Dunia ‘diri sendiri’ yang berciri autis inilah keseharian Baby yang sulit dimengerti banyak orang, kecuali oleh ayah angkatnya Joseph. Namun di balik segala keanehan itu dan lazimnya orang autis, ada ‘nilai lebih’ yang tidak dimiliki orang lain: Baby sangat cerdas menyimpan memori dan piawai mengemudikan mobil secara ekstrim.
Sayang bahwa kelebihan istimewa ini jatuh ke tangan yang salah. Baby diperalat oleh Doc (Kevin Spacey) –pimpinan sindikat kriminal—untuk aksi perampokan. Tugas utama Baby adalah membawa para perampok itu dalam mobil menuju tempat sasaran dan kemudian secepat mungkin melarikannya agar selamat dari kejaran polisi.
Dalam beberapa kasus ia berhasil, sampai akhirnya benar-benar harus ‘berurusan’ dengan polisi dan kawanan penjahat yang hendak membunuh Deborah.
Nah, jalinan cinta kilat dengan Debora inilah yang menjadikan Baby meletup emosinya untuk ‘bertobat’ kembali ke jalan yang benar: meninggalkan komplotan Doc dan kemudian ingin membina relasi yang sehat dan baik dengan Deborah –apa pun risikonya.
Film Baby Driver (2017) besutan sutradara Edgar Wright memang bicara panjang lebar tentang sosok Baby Miles yang super freaky ini. Gambar sorot tentang pribadi manusia yang ‘autis’ dan cenderung hidup ‘dalam dunianya sendiri’ itu direpresentasikan oleh Baby dengan ‘hepinya’ dia menikmati suguhan musik di perangkat iPod melalui earphone yang senantiasa menempel di kedua kupingnya. Musik, earphone, dan iPod adalah ‘dunia keseharian’ Baby. Tanpa hal itu, ia akan menjadi seperti layang-layang tanpa angin; melayang lesu dan kemudian jatuh limbung tak bertenaga. Dan persis itulah Baby, ketika tiba-tiba orang lain dengan paksa mencopot perangkat musik itu dari kedua telinganya.
Namun, pada sisi lain Baby yang super pemurung nan freaky itu tiba-tiba mampu menunjukkan gairah hidupnya, manakala mengalami sentuhan cinta yang lahir dari persentuhan relasional dengan orang lain. “Dewi Penyelamat’ itu adalah Debora, sang pramusaji, dan ayah angkatnya yang mengalami bisu tuli bernama Joseph.

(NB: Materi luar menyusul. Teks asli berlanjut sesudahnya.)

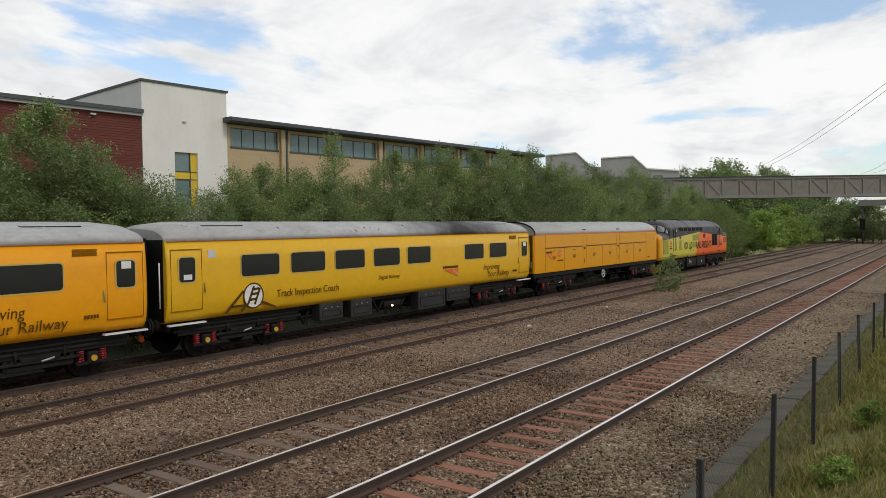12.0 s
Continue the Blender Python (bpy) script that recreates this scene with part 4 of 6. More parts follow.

Sekali lagi, meski banyak adegan kebut-kebutan layaknya Fast dan Furious, film anyar Baby Driver ini rasanya lebih cocok bicara tentang kisah anak manusia yang hidupnya tak mudah diselami orang lain karena pengalaman buruk masa lalu. Yang menyembuhkan ‘luka batin’ itu tiada lain adalah pengalaman dikasihi dan mengasihi orang lain. Singkat kata, cinta kasih membebaskan manusia dari ‘kuasa dendam’ dan menyembuhkan hati dan nurani manusia dari luka-luka batin yang tidak kasat mata namun mempengaruhi perilakunya sehari-hari.
Sudah pastilah bahwa luka-luka batin itu perlu ‘disembuhkan’ agar manusia mampu ‘berdamai’ dengan dirinya sendiri dan akhirnya dengan orang lain. Film Baby Driver dengan gemilang menyuguhkan perjalanan batin seorang manusia freaky tersebut.